UT’s chapter of Chi Upsilon Sigma discusses healthy relationships

Tehreem Shahab

If your partner starts to cry, you should probably stop talking, biochemistry junior Kimi Perez said in a discussion about respecting boundaries in relationships.

The Organization of Women Looking for Sisterhood held an interactive workshop to discuss what constituted healthy and unhealthy relationships on Thursday. The organization, also known as OWLS, is an interest group associated with UT Austin’s chapter of Chi Upsilon Sigma National Latin Sorority Inc.

The workshop was facilitated by Maisha Barrett, community education training specialist at SAFE Austin. Barrett discussed redflags that would be indicative of unhealthy and abusive relationships such as a sudden change in appearance or constantly being checked up on. 

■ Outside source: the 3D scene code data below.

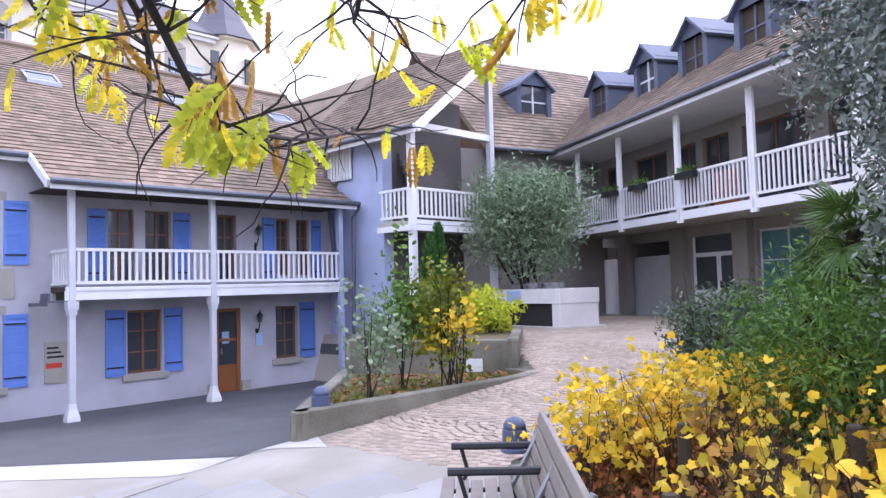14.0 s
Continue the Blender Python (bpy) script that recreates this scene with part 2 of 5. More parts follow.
M_OCHRE = material("ochre_leaf", (0.5, 0.3, 0.04), 0.7, (0.36, 0.2, 0.035), 2.0, 12, 0.8, 0, island=0.35, translucent=0.35)
M_LEAFG = material("yellow_green_leaf", (0.25, 0.25, 0.01), 0.6, (0.11, 0.16, 0.01), 1.0, 12, 0.8, 0, island=0.45, translucent=0.35)
M_VINE = material("yellow_vine_leaf", (0.9, 0.72, 0.035), 0.6, (0.74, 0.47, 0.025), 5.0, 24, 0.6, 0, island=0.45, translucent=0.4)
M_DEAD = material("brown_fallen_leaf", (0.4, 0.182, 0.04), 0.75, (0.12, 0.046, 0.014), 3.0, 25, 0.5, 0.15, island=0.85, translucent=0.12)
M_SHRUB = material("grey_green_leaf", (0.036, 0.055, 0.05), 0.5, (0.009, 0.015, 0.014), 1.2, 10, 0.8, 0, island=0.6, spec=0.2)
M_SILVER = material("silvery_leaf", (0.25, 0.3, 0.26), 0.5, (0.08, 0.11, 0.09), 1.2, 10, 0.8, 0, island=0.5, spec=0.45)
# Near-black green: the undergrowth's shade is put into the leaf colour.
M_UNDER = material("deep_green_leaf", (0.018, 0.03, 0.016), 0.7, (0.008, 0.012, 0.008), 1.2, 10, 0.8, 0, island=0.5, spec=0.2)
M_RUSSET = material("russet_leaf", (0.12, 0.04, 0.02), 0.6, (0.06, 0.02, 0.012), 2, 12, 0.8, 0, island=0.4)
M_ROSEM = material("rosemary_leaf", (0.1, 0.15, 0.07), 0.6, (0.045, 0.075, 0.04), 1.5, 10, 0.8, 0, island=0.4)
M_OLIVE = material("silver_green_leaf", (0.29, 0.38, 0.22), 0.55, (0.12, 0.19, 0.095), 1.2, 10, 0.8, 0, island=0.3, translucent=0.15)
M_GREEN = material("mid_green_leaf", (0.13, 0.26, 0.025), 0.6, (0.06, 0.13, 0.018), 1.5, 10, 0.8, 0, island=0.35, translucent=0.2)
M_CYPRESS = material("cypress_leaf", (0.05, 0.16, 0.025), 0.7, (0.028, 0.09, 0.016), 2.0, 14, 0.8, 0, island=0.35)
# Dark brown of the vine posts, reused to paint shade under the porch.
M_POST = material("vine_post_wood", (0.075, 0.052, 0.032), 0.9, (0.04, 0.034, 0.02), 6, 50, 0.8, 0.6)
M_FENCE = material("grey_board", (0.36, 0.32, 0.26), 0.85, (0.26, 0.23, 0.19), 3, 40, 0.8, 0.3, obrand=0.15)
M_AWN = material("awning_cloth", (0.78, 0.77, 0.74), 0.9, (0.68, 0.67, 0.64), 3, 60, 0.5, 0.1)
M_DOORW = material("orange_brown_door", (0.3, 0.11, 0.03), 0.5, (0.22, 0.08, 0.025), 4, 50, 0.7, 0.15)
M_TERRA = material("terracotta", (0.42, 0.19, 0.1), 0.85, None, 6, 50, 0.6, 0.2)
M_RED = material("red_sign", (0.7, 0.06, 0.03), 0.5, None, 6, 50, 0.3, 0)
M_BLUECL = material("blue_cloth", (0.1, 0.12, 0.45), 0.9, None, 6, 50, 0.5, 0.1)


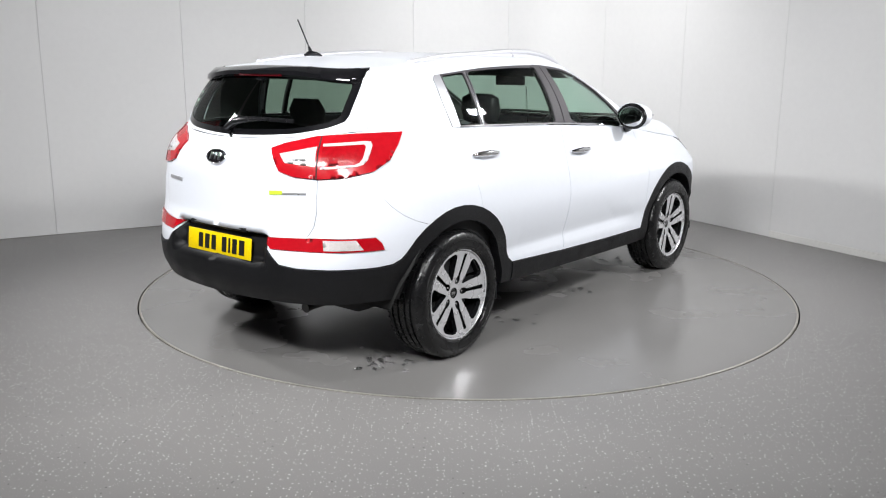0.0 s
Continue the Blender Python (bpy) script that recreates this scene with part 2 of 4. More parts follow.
def build_room():
    quarter = BEND * math.pi / 2
    wall = tagged(new("wall_north"), "white panelled studio wall with a rounded corner and fine upright joints", "wall", kind="structure")
    first, second = ROOM_L - BEND + quarter / 2, ROOM_R - BEND + quarter / 2
    # boards 1.22 m wide, with the bent board in the corner
    edges = [-quarter / 2 - 0.047 - 1.222 * k for k in range(8)][::-1] + [quarter / 2 - 0.056 + 1.222 * k for k in range(10)]
    edges = [-first] + [e for e in edges if -first + 0.1 < e < second - 0.1] + [second]
    part("backing", wall_strip(-first, second, 0.0, ROOM_H, 0.10, out=0.014, gap=0), WALL_PAINT, wall)
    for a, b in zip(edges, edges[1:]):
        part("panel", wall_strip(a, b, 0.004, ROOM_H - 0.01, 0.012), WALL_PAINT, wall)
    # a flat skirting board runs along the second wall only
    start = quarter / 2 + 3.16 - BEND
    sk = part("skirting", wall_strip(start, second, 0.003, 0.062, 0.010, out=-0.011, gap=0), SKIRTING, None, "low white skirting board along the studio wall")
    tagged(sk, category="skirting", kind="structure")
    sk.name = "baseboard"
    far_l, far_r = CORNER + WAY_L * ROOM_L, CORNER + WAY_R * ROOM_R
    far = CORNER + WAY_L * ROOM_L + WAY_R * ROOM_R
    flat_box_wall("wall_west", far_l, far, ROOM_H, -0.1)
    flat_box_wall("wall_south", far, far_r, ROOM_H, -0.1)
    # ceiling
    bm = bmesh.new()
    ring = [CORNER - WAY_L * 0.2 - WAY_R * 0.2, far_l + WAY_L * 0.2 - WAY_R * 0.2, far + WAY_L * 0.2 + WAY_R * 0.2, far_r - WAY_L * 0.2 + WAY_R * 0.2]
    a = [bm.verts.new((*p, ROOM_H)) for p in ring]
    b = [bm.verts.new((*p, ROOM_H + 0.12)) for p in ring]
    bm.faces.new(a)
    bm.faces.new(b)
    for i in range(4):
        bm.faces.new((a[i], a[(i + 1) % 4], b[(i + 1) % 4], b[i]))
    bmesh.ops.recalc_face_normals(bm, faces=bm.faces)
    c = part("ceiling", bm, CEILING_PAINT, None, "plain dark studio ceiling")
    tagged(c, category="ceiling", kind="structure")
    # floor: one slab with a round pit for the turntable
    bm = bmesh.new()
    n, hole_r = 160, TABLE_R + 0.010
    inner = [bm.verts.new((hole_r * math.cos(2 * math.pi * k / n), hole_r * math.sin(2 * math.pi * k / n), 0)) for k in range(n)]
    pit = [bm.verts.new((v.co.x, v.co.y, -0.08)) for v in inner]
    big = [bm.verts.new((*p, 0)) for p in ring]
    outer = []
    for k in range(n):
        v = inner[k].co
        d = Vector((v.x, v.y)).normalized()
        best = 1e9
        for i in range(4):
            p, q = ring[i], ring[(i + 1) % 4]
            e = q - p
            det = d.x * (-e.y) + d.y * e.x
            if abs(det) > 1e-9:
                t = (p.x * (-e.y) + p.y * e.x) / det
                u = (d.x * p.y - d.y * p.x) / det
                if t > 0 and -1e-6 <= u <= 1 + 1e-6:
                    best = min(best, t)
        outer.append(bm.verts.new((d.x * best, d.y * best, 0)))
    for v in big:
        bm.verts.remove(v)
    for k in range(n):
        j = (k + 1) % n
        bm.faces.new((inner[k], outer[k], outer[j], inner[j]))
        bm.faces.new((inner[j], pit[j], pit[k], inner[k]))
    bm.faces.new(pit)
    fl = part("floor", bm, FLOOR, None, "grey speckled vinyl studio floor with pale flecks")
    tagged(fl, category="floor", kind="structure")


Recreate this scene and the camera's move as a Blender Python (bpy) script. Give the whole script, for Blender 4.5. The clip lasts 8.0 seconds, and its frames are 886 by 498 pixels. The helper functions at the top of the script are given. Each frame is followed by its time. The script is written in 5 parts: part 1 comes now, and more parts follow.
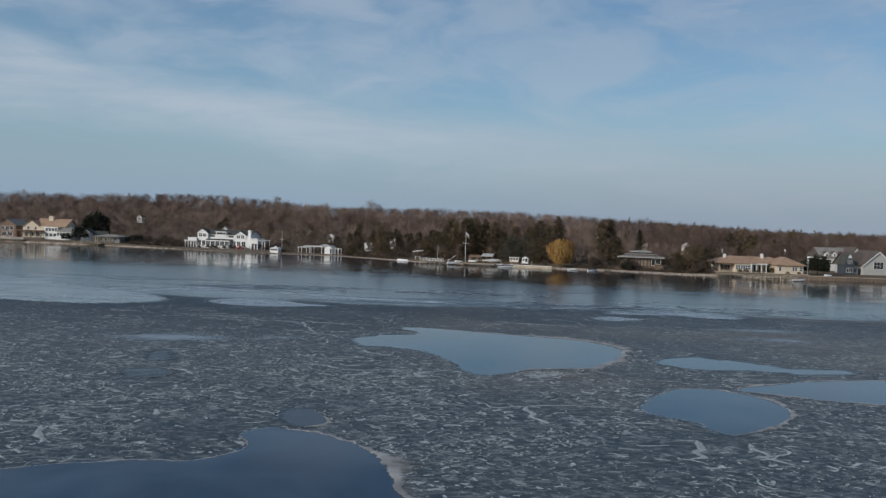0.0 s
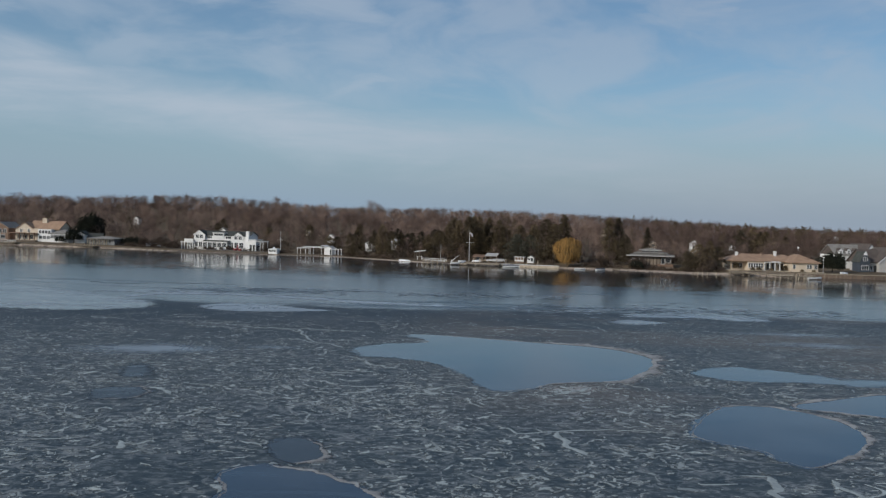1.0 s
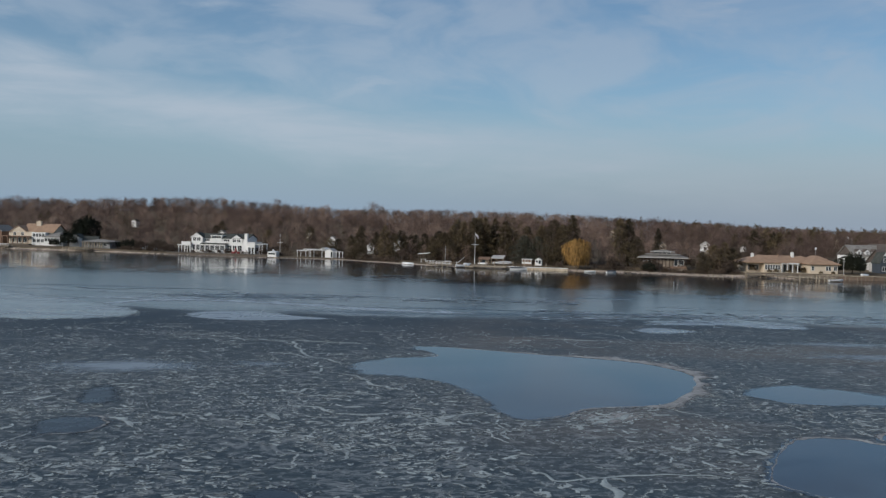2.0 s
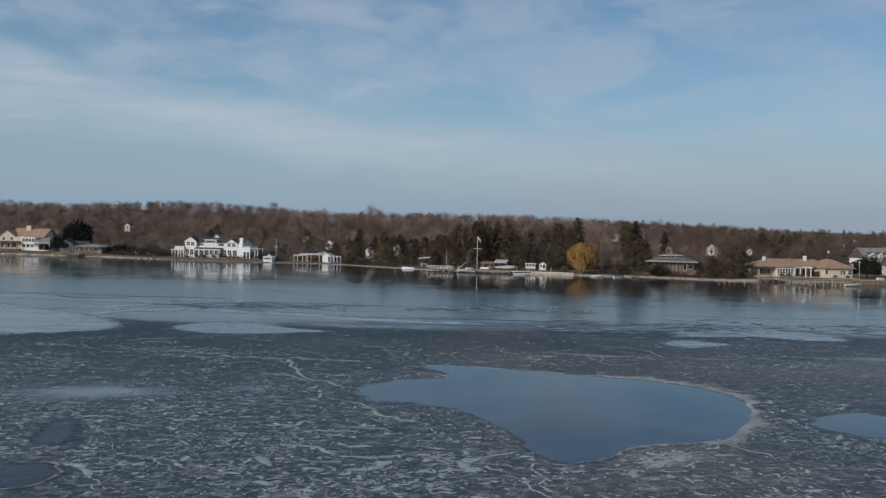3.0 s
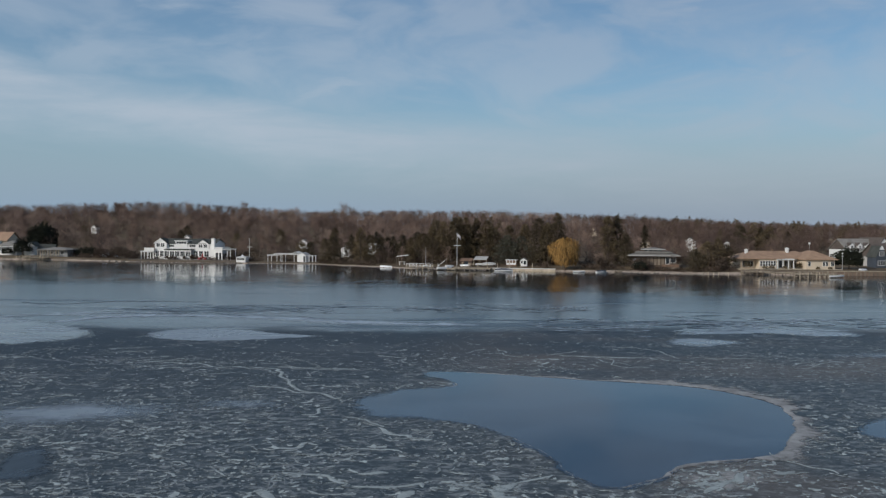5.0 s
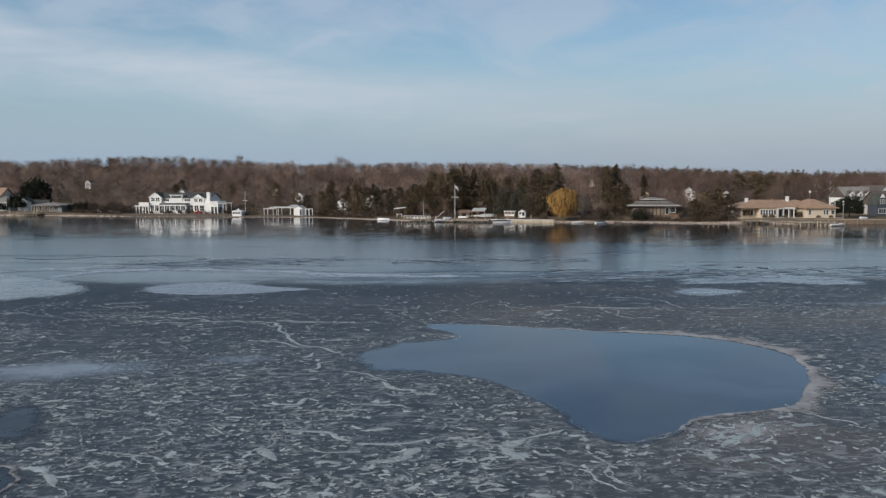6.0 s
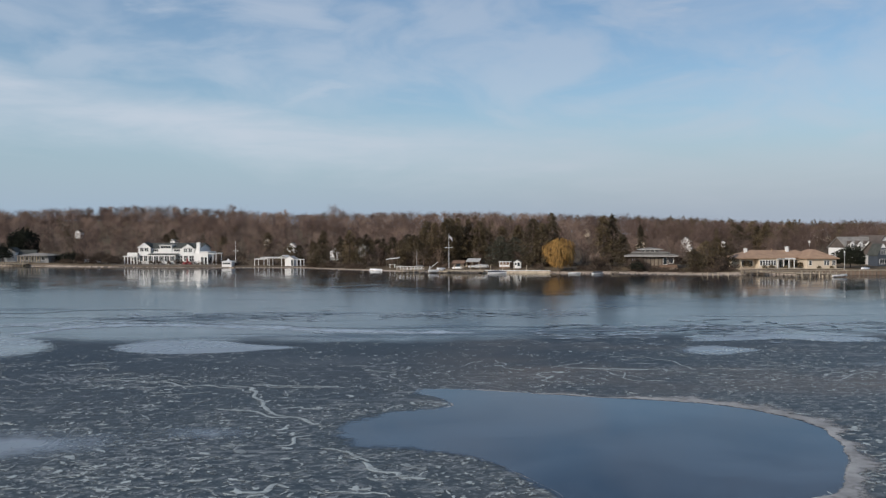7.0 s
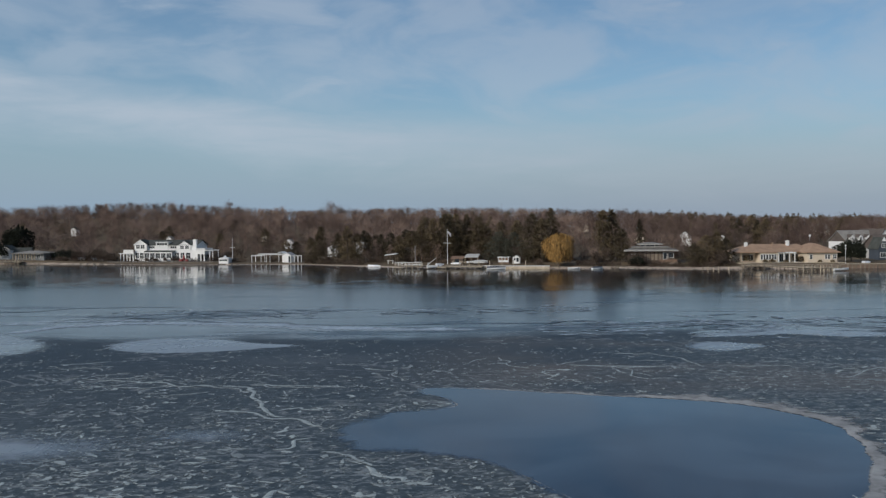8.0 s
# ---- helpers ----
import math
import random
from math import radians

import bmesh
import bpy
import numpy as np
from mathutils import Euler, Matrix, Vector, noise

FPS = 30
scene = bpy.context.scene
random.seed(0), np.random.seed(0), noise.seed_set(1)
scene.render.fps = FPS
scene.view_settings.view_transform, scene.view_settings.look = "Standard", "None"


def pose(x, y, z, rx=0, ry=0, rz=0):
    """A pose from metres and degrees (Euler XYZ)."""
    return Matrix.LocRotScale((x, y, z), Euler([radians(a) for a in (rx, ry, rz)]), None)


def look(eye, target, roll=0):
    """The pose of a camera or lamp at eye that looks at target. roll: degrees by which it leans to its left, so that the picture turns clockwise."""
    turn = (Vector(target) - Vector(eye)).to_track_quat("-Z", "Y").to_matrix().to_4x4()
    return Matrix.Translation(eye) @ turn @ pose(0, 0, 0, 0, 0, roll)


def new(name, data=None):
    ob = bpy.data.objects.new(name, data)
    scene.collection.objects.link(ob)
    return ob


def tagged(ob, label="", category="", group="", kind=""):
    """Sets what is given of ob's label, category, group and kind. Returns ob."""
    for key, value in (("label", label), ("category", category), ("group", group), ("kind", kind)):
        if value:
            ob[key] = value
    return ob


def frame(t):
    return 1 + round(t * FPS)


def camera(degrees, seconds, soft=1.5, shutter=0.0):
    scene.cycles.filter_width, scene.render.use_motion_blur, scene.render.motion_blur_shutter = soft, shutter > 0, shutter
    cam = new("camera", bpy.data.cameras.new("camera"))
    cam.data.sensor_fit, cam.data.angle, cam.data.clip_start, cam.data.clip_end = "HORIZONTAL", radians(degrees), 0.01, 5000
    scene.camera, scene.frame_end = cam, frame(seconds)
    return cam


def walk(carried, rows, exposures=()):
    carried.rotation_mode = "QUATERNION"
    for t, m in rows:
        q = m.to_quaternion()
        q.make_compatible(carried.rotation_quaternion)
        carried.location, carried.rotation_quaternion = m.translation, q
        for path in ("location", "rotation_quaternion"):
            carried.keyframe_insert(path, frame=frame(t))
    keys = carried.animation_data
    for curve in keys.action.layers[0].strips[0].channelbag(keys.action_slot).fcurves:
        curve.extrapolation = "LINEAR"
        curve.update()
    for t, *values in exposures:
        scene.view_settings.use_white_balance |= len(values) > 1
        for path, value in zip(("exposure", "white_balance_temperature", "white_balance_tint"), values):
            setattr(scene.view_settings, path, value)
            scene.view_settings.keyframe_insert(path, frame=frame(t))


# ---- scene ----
ROWS = [
    (0.0, 0.00, 0.00, 11.14, -0.007, -1.368, 1.946),
    (0.5, -0.39, 3.75, 11.06, 0.000, -1.422, 1.610),
    (1.0, -0.82, 7.69, 10.90, 0.022, -1.373, 1.520),
    (1.5, -1.23, 12.02, 10.74, 0.069, -1.335, 1.428),
    (1.7, -1.31, 13.87, 10.66, 0.191, -1.318, 1.337),
    (2.8, -2.59, 22.87, 10.80, 0.043, -0.960, 1.197),
    (3.0, -2.83, 24.33, 10.81, -0.024, -1.001, 1.160),
    (3.5, -3.46, 26.49, 10.77, -0.101, -1.427, 0.955),
    (3.6, -3.60, 26.94, 10.78, -0.110, -1.385, 0.912),
    (3.7, -3.74, 27.42, 10.79, -0.078, -1.416, 0.869),
    (3.8, -3.88, 27.88, 10.81, -0.227, -1.180, 0.825),
    (3.9, -4.01, 28.26, 10.82, -1.306, -0.984, 0.780),
    (4.0, -4.13, 28.52, 10.82, -1.639, -1.002, 0.734),
    (4.1, -4.23, 28.68, 10.81, -1.725, -0.966, 0.687),
    (4.2, -4.33, 28.82, 10.80, -1.774, -0.976, 0.640),
    (5.3, -5.32, 29.67, 10.64, -2.074, -1.439, 0.108),
    (5.4, -5.37, 29.74, 10.61, -2.058, -2.802, 0.014),
    (5.5, -5.38, 29.88, 10.57, -2.079, -4.231, -0.076),
    (5.6, -5.39, 30.11, 10.54, -2.161, -4.310, -0.117),
    (5.7, -5.39, 30.35, 10.51, -2.149, -4.314, -0.150),
    (6.0, -5.38, 31.28, 10.44, -2.252, -4.419, -0.214),
    (6.4, -5.23, 33.22, 10.41, -2.395, -4.994, -0.248),
    (6.5, -5.19, 33.73, 10.42, -2.447, -4.891, -0.249),
    (6.6, -5.14, 34.23, 10.45, -2.448, -2.623, -0.246),
    (6.7, -5.09, 34.76, 10.50, -2.500, -0.943, -0.240),
    (6.8, -5.04, 35.27, 10.55, -2.537, -0.952, -0.231),
    (6.9, -4.99, 35.74, 10.59, -2.578, -0.961, -0.224),
    (7.0, -4.96, 36.15, 10.62, -2.637, -1.028, -0.220),
    (7.5, -4.98, 37.33, 10.61, -2.739, -1.208, -0.232),
    (8.0, -5.26, 37.78, 10.55, -2.833, -1.321, -0.497),
]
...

“Some couples love texting each other all day,” Barrett said. “The way I would differentiate it is that the person who is being abused has fear. So you’re out with them, their partner calls them and they jump, because they know if they don’t answer that call immediately they’re going to be in trouble.”

Barrett said a healthy and equal relationship was based on principles of trust, support, respect and shared responsibility. Erin Beckworth, community chair of OWLS and UT’s Chi Upsilon Sigma said working on the emotional, serious aspects of relationships can be challenging.

“With people … who may not have been taught to carry emotional labor, it’s hard to convey to them how much more of a burden it is,” said Beckworth, Russian studies and government senior. “It’s hard to say, ‘I need you to carry some of me, this emotional invisible thing that doesn’t make any sense.’” 

The sorority is in the process of reestablishing itself on campus after it died down in 2011. OWLS consists of Latina students hoping to pledge in the Spring of 2018 and revive the sorority. Perez, president of UT’s Chi Upsilon Sigma, said workshops about relationships and abuse provided support to UT students. 

“As a survivor of abusive relationships, I can say that it is important for students to know that UT is meant to be a safe place,” Perez said. “The best resource out there out there is SAFE Austin and the (Counseling and Mental Health Center) … if (survivors) need someone to go with them, they can talk to anyone of us … we are here to help and support.”  

SAFE Austin is an organization dedicated to ending domestic violence and abuse. They offer free sexual assault forensic exams and other resources to survivors of sexual assault.